For more big-hitters, Yasunari Kawabata was the first Japanese writer to receive the Nobel Prize for literature, followed by Kenzaburo Oe. Yukio Mishima was nominated three times before he committed ritual suicide in 1970 after a failed coup d’etat.
Modern detective fiction fans can test out Natsuo Kirino, or if you love horror head to Koushun Takami’s Battle Royale, the wild tale of high school students sent to an island to fight to the death.
Here are more gems exploring loneliness and love in modern Japan, a 17th century priest battling with his faith, a serial killer on the loose among the sex clubs of Tokyo and an elderly woman reflecting on her daughter’s suicide and a strange summer in Nagasaki decades before…
Shusaku Endo, Silence
Martin Scorsese asks the question, ‘How do you tell the story of Christian faith?’ by way of introduction to Endo’s 1966 masterpiece, described as one of the finest novels of the 20th Century.
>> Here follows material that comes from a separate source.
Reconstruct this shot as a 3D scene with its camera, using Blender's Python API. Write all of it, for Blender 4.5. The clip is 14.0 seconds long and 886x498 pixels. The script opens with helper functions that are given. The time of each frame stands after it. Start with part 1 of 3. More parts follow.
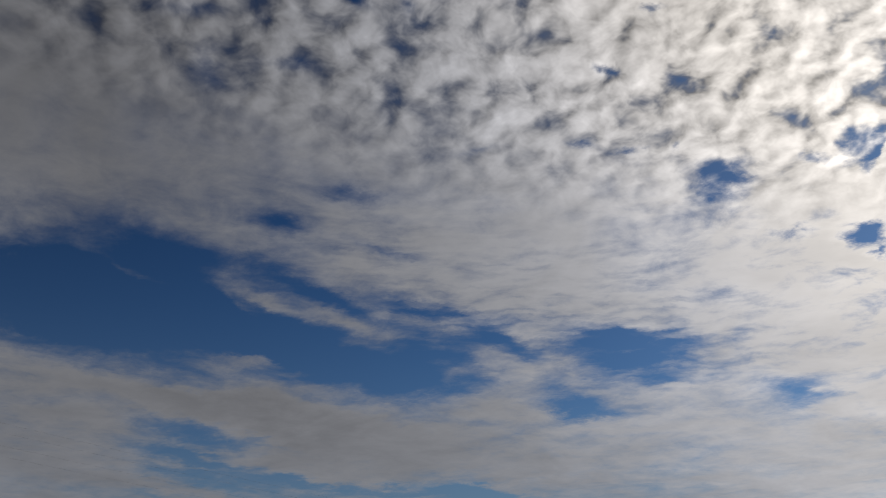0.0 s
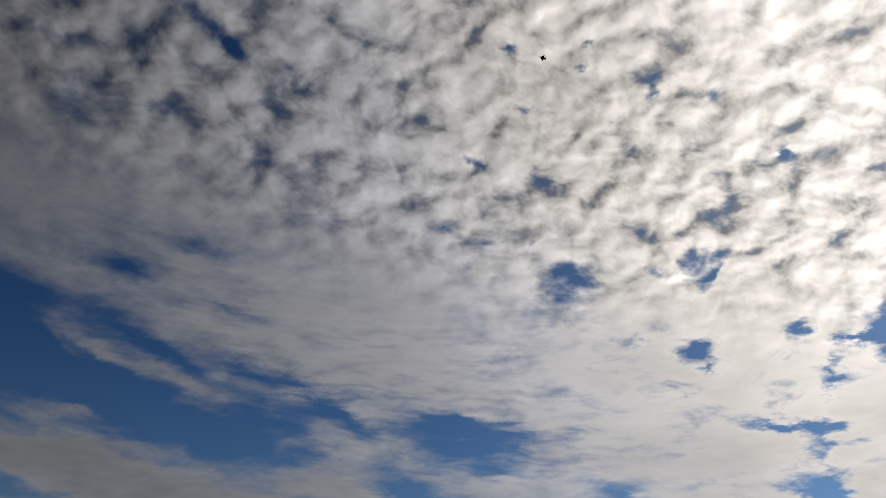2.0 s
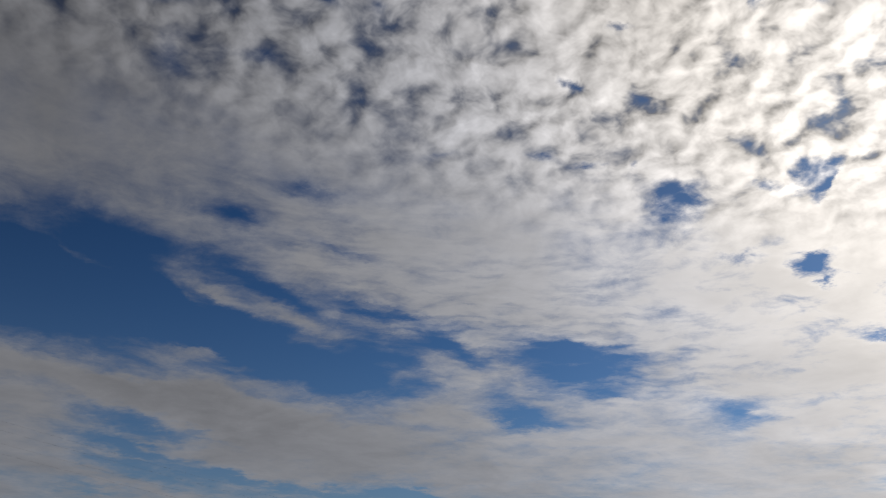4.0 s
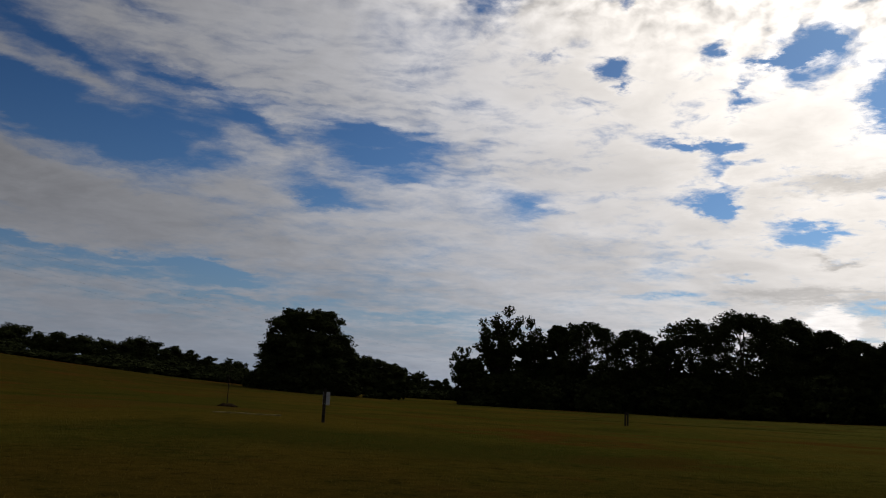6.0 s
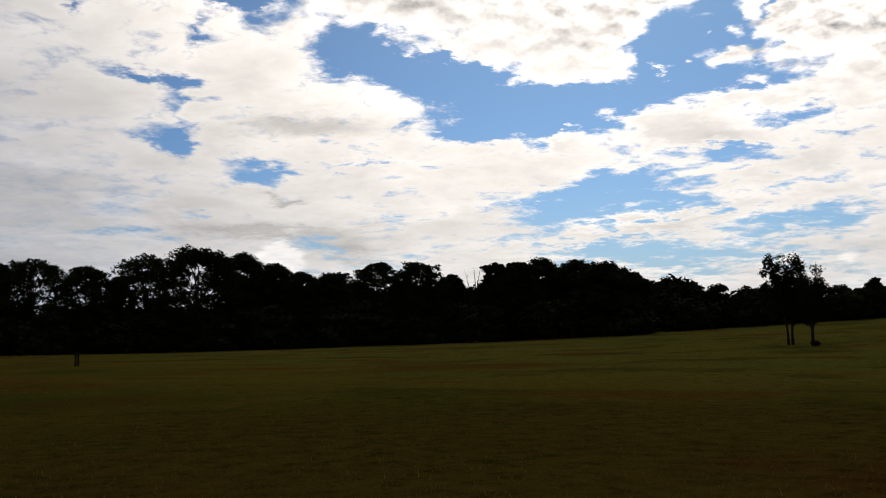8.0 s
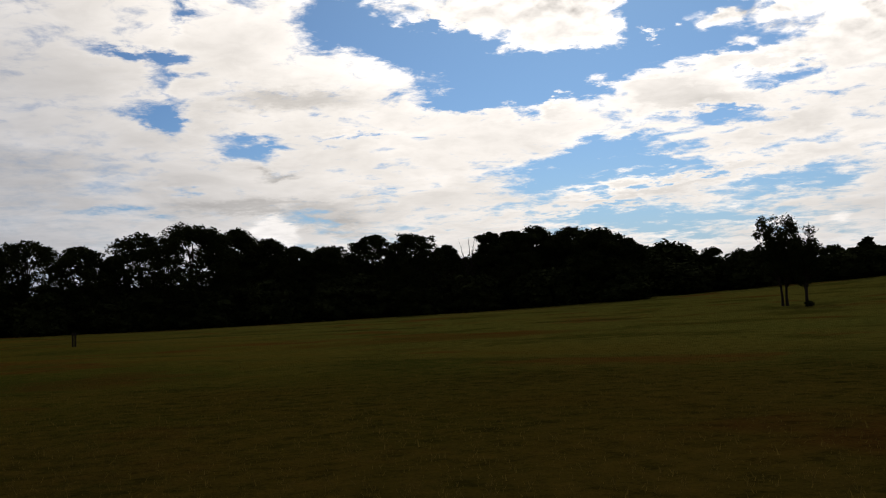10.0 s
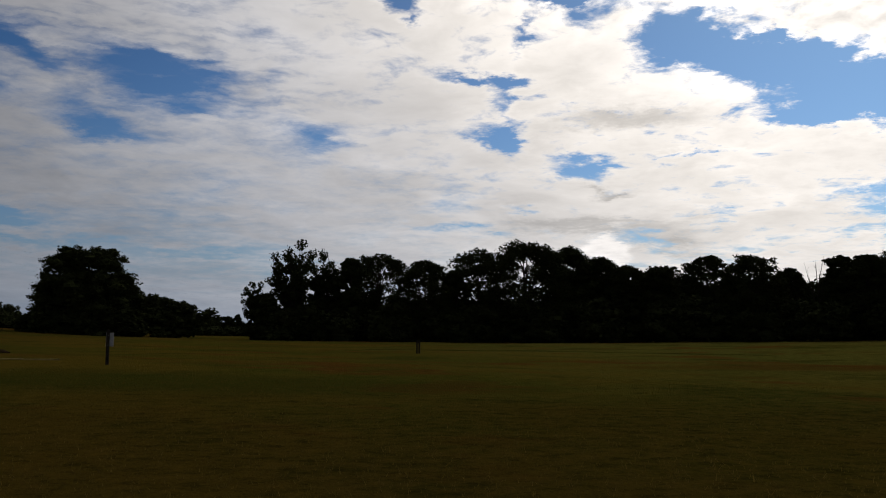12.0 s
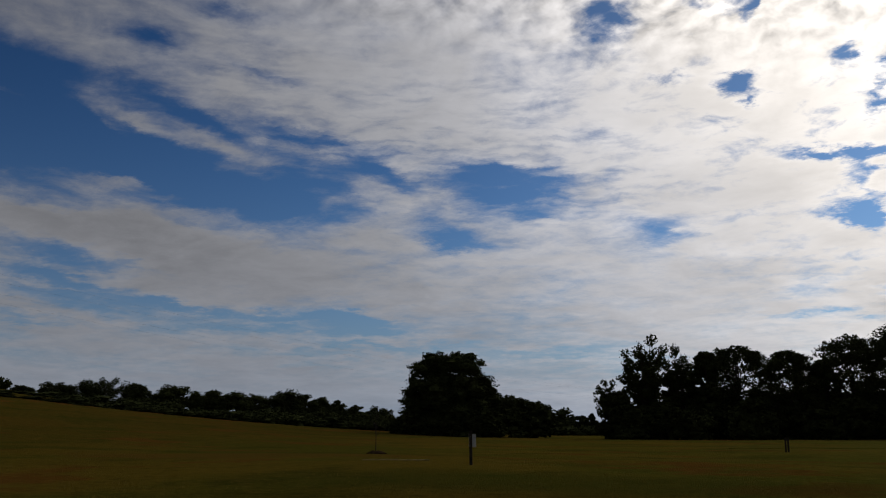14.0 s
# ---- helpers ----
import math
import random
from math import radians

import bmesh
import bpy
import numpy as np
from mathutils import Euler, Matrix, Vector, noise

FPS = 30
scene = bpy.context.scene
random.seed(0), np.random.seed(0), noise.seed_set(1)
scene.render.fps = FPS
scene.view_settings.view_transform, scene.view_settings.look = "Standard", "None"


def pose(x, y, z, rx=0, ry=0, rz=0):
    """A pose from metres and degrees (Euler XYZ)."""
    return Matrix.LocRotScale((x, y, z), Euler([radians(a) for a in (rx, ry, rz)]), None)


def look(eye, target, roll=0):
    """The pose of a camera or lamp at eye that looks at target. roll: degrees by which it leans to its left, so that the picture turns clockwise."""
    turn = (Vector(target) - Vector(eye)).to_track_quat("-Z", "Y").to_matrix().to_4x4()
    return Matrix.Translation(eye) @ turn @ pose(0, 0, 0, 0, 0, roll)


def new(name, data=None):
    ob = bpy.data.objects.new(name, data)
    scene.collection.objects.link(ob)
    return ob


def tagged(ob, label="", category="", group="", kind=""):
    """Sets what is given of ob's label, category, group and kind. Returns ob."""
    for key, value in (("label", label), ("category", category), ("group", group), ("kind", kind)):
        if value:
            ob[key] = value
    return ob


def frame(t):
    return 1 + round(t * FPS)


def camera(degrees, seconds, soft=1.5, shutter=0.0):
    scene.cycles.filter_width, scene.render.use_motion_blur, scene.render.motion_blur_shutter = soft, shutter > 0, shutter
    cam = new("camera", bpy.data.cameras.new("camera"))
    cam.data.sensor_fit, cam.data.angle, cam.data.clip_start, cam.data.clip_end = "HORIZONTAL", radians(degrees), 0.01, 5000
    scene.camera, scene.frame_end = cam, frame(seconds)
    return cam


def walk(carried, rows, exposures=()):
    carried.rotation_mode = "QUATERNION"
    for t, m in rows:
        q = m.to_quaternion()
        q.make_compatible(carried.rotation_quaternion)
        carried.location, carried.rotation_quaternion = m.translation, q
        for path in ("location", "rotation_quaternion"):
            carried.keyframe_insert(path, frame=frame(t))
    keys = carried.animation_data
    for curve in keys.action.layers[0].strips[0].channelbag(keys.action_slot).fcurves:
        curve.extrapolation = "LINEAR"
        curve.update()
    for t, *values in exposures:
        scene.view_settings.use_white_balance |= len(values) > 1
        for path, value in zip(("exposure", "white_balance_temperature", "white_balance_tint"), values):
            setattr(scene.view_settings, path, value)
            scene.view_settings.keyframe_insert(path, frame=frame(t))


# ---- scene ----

# ---- camera ----
EYE = 1.6
cam = camera(52.0, 14.0, soft=1.1)
PATH = [
    (0.0, 112.05, 0.34, 24.72),
    (0.5, 113.90, -2.05, 18.27),
    (1.0, 115.72, -2.93, 14.71),
    (1.5, 116.77, -2.73, 13.29),
    (2.0, 117.06, -2.58, 13.35),
    (2.5, 116.96, -2.47, 14.60),
    (3.0, 116.32, -1.83, 16.98),
    (3.2, 115.83, -1.43, 18.34),
    (5.3, 103.91, -1.83, 22.28),
    (5.5, 102.43, -2.28, 18.74),
    (6.0, 99.19, -2.96, 7.74),
    (6.5, 97.39, -2.78, -5.03),
    (7.0, 96.42, -2.21, -15.35),
    (7.5, 96.25, -0.91, -21.94),
    (7.7, 96.25, -0.37, -24.14),
    (9.8, 93.85, 2.79, -27.50),
    (10.0, 93.86, 2.45, -25.62),
    (10.5, 94.24, 1.56, -19.70),
    (11.0, 94.74, 0.65, -13.38),
    (11.5, 95.18, -0.05, -8.96),
    (12.0, 95.36, -0.60, -5.10),
    (12.5, 96.17, -0.59, -0.03),
    (13.0, 97.57, -0.11, 6.78),
    (13.5, 98.88, 0.29, 11.96),
    (14.0, 101.39, 0.20, 16.76),
]
walk(cam, [(t, pose(0, 0, EYE, rx, ry, rz)) for t, rx, ry, rz in PATH],
     exposures=[(0.0, -0.08), (1.0, -0.29), (3.2, -0.18), (5.3, 0.38), (5.6, 0.35), (6.2, 0.0), (13.5, 0.02), (14.0, 0.15)])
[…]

The director will bring this immense tale of suffering and belief to the big screen next year, with Liam Neeson, Andrew Garfield and Adam Driver playing Jesuit priests whose faith is tested to the limits. Set in 1640 during Japan’s period of self-imposed isolation from the world, Christianity has been banned, with believers driven into secret worship. Those caught are tortured in imaginatively barbaric ways. This morally complex book wrestles with the most fundamental of questions: what if God does not exist, and if he does, why does he remain silent while “men raise their voices in anguish?”
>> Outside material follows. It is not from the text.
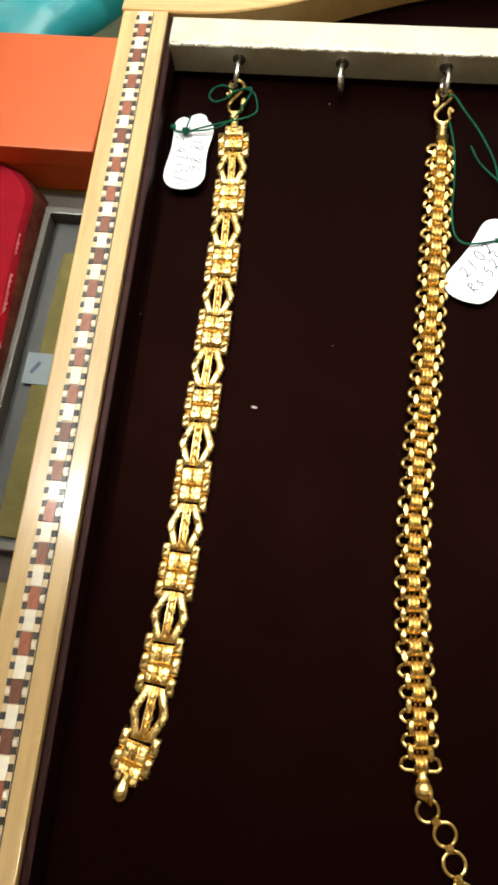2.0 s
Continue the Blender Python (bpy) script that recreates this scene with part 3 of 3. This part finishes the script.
PER_D, S0_D = 22.8 * MM, 20.2 * MM
for k in range(7):
    s = S0_D + k * PER_D
    for col in (0, 4):
        lay("edge_plate", edge_d, s, col)
    for col in (1, 3):
        lay("middle_plate", mid_d, s, col)
    lay("centre_plate", centre_d, s, 2)
    if k < 6:
        for o in (8.8, 13.9):
            lay("brick_link", brick_d, s + o * MM, 0)
            lay("brick_link", brick_d, s + o * MM, 4)
            lay("centre_brick", flat_d, s + o * MM, 2)
        for o in (6.35, 11.4, 16.45):
            lay("brick_link", brick_d, s + o * MM, 1)
            lay("brick_link", brick_d, s + o * MM, 3)
        for o in (6.5, 11.4, 16.3):
            put("pin", pin_d, D, BD @ LD.at(s + o * MM, z=1.0 * MM))
for i in range(3):
    o = -8.8 - 4.95 * i
    if i < 2:
        lay("brick_link", brick_d, S0_D + o * MM, 0)
        lay("brick_link", brick_d, S0_D + o * MM, 4)
    lay("centre_brick" if i < 2 else "brick_link", flat_d if i < 2 else brick_d, S0_D + o * MM, 2)
    for col in (1, 3):
        lay("brick_link", brick_d, S0_D + (o + 2.45) * MM, col)
    put("pin", pin_d, D, BD @ LD.at(S0_D + (o + 2.5) * MM, z=1.0 * MM))
END_D = S0_D + 6 * PER_D
for i in range(3):
    o = 8.8 + 4.95 * i
    if i < 2:
        lay("brick_link", brick_d, END_D + o * MM, 0)
        lay("brick_link", brick_d, END_D + o * MM, 4)
        put("pin", pin_d, D, BD @ LD.at(END_D + (o - 2.4) * MM, z=1.0 * MM))
    lay("centre_brick" if i < 2 else "brick_link", flat_d if i < 2 else brick_d, END_D + o * MM, 2)
    for col in (1, 3):
        lay("brick_link", brick_d, END_D + (o - 2.45) * MM, col)
bm = bmesh.new()
lathe(bm, ((3.9 * MM, 0.6 * MM), (3.5 * MM, 1.4 * MM), (2.6 * MM, 2.05 * MM), (1.5 * MM, 2.2 * MM), (0.4 * MM, 1.75 * MM), (-0.3 * MM, 1.55 * MM), (-2 * MM, 1.6 * MM)), 18)
part("end_bead", bm, gold_soft, D, "", True, BD @ LD.at(-1.6 * MM, z=2.0 * MM))
s_clasp(D, (168.3, 191), (168.9, 179.5))
end_ball(D, LD.at(LD.s[-1] - 0.5 * MM, z=2.2 * MM), 1.0)


# ---- tags and threads ----
def smooth_outline(points, n):
    p = [Vector((*q, 0)) for q in points]
    out = []
    for i in range(len(p)):
        a, b, c, d = p[i - 1], p[i], p[(i + 1) % len(p)], p[(i + 2) % len(p)]
        for k in range(n):
            t = k / n
            out.append(0.5 * (2 * b + (c - a) * t + (2 * a - 5 * b + 4 * c - d) * t * t + (3 * b - a - 3 * c + d) * t ** 3))
    return out


# outline of one tag, long way up, notched head; millimetres
TAG = ((-5.0, 11.7), (-3.4, 12.6), (-1.9, 12.0), (-0.4, 13.5), (2.0, 14.1), (3.9, 13.2), (4.5, 11.4), (6.0, 10.3), (6.9, 8.2), (6.8, 5.4), (6.1, 1.4),
       (5.8, -3.0), (6.1, -7.0), (6.0, -10.0), (4.1, -13.0), (0.0, -14.2), (-4.2, -13.7), (-6.8, -11.0), (-7.0, -7.5), (-6.4, -3.5), (-5.9, 0.5), (-5.9, 4.0), (-6.1, 8.0), (-5.9, 10.2))

# pen strokes of handwritten characters, in parts of their height
STROKES = {"0": [((0.25, 1), (0.05, 0.7), (0.05, 0.3), (0.22, 0), (0.42, 0.25), (0.44, 0.7), (0.24, 1.02))],
           "1": [((0.22, 1), (0.24, 0.5), (0.2, 0))],
           "2": [((0.05, 0.78), (0.2, 1), (0.42, 0.85), (0.34, 0.48), (0.12, 0.06), (0.02, 0.14), (0.14, 0.2), (0.32, 0.02), (0.5, 0.06))],
           "4": [((0.25, 1), (0.14, 0.68), (0.02, 0.35), (0.48, 0.37)), ((0.38, 0.8), (0.35, 0))],
           "5": [((0.47, 1), (0.15, 0.98)), ((0.15, 0.98), (0.1, 0.6), (0.3, 0.62), (0.43, 0.35), (0.3, 0.05), (0.04, 0.06))]}
STROKES.update({"6": [((0.4, 1), (0.15, 0.7), (0.05, 0.3), (0.2, 0), (0.4, 0.18), (0.32, 0.42), (0.08, 0.3))],
                "7": [((0.03, 0.95), (0.45, 1)), ((0.45, 1), (0.3, 0.5), (0.2, 0))],
                "8": [((0.42, 0.85), (0.2, 1), (0.08, 0.78), (0.38, 0.3), (0.22, 0), (0.05, 0.22), (0.4, 0.7), (0.42, 0.86))],
                "R": [((0.08, 0), (0.1, 1)), ((0.02, 0.95), (0.3, 1), (0.42, 0.75), (0.1, 0.5), (0.28, 0.25), (0.48, 0))],
                "s": [((0.4, 0.5), (0.2, 0.58), (0.12, 0.42), (0.35, 0.2), (0.25, 0), (0.05, 0.05))],
                ".": [((0.1, 0.1), (0.14, -0.06))], "/": [((0.42, 1.1), (0.25, 0.5), (0.08, -0.1))], "-": [((0.05, 0.4), (0.42, 0.43))]})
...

Kazuo Ishiguro, A Pale View of the Hills
This 1982 debut is a devilishly clever, tense, and subtle piece of writing, fragile and cool and full of disturbing hidden layers. Etsuko is a widow living in England whose elder daughter has killed herself. She recalls her life as a young, pregnant wife living in Nagasaki after the atomic bombing. The US occupation of Japan is drawing to an end and many of the book’s tensions lie in the clash between the old ways and the growing influence of Western culture. Etsuko befriends a widowed mother Sachiko who has fallen on hard times, and the distinctions between the two women become increasing blurred as the story develops. Brilliant.
Banana Yoshimoto, Kitchen
Yoshimoto had stunning success with this 1988 debut, which went on to sell millions of copies. Separate stories deal with the grief experienced by two young women, one orphaned after her grandmother dies, the other mourning a dead boyfriend suddenly killed in a car crash. Transsexuality, bereavement and the healing power of food – a bowl of katsudon plays a starring role – are explored with tenderness. Everyone we love is dying, Yoshimoto writes. Still to cease living is unacceptable, she reminds us. Just lovely.
Ryu Murakami, In the Miso Soup
Unnerving, bold and macabre, this unflinching portrait of Japan’s underbelly takes us on an increasingly darker trawl of Tokyo’s love hotels, date clubs, strip joints and girlie bars. Young, disillusioned Kenji agrees to take an overweight and creepy American tourist, Frank, on a guided tour of the city’s seedier nightspots. Beyond some truly shocking scenes, Murakami’s 1997 novel makes wry if bleak observations about the similarities and differences between the Americans and the Japanese. But be warned, if you like gentle romances, stay well clear.
Hiromi Kawakami, Strange Weather in Tokyo
This unconventional love story begins as many modern romances do: drinking at a neighbourhood bar but then veers off in a refreshing, offbeat way. Tsukiko is in her thirties, a loner who works in an office. One night she finds herself sitting next to her former high school teacher, now a widower in his seventies. They bond over beer, sake and food and quarrel over baseball and social propriety. Bittersweet, quirky and playful, this delightful 2001 novel shows us even the lonely and resolutely single need not experience life alone.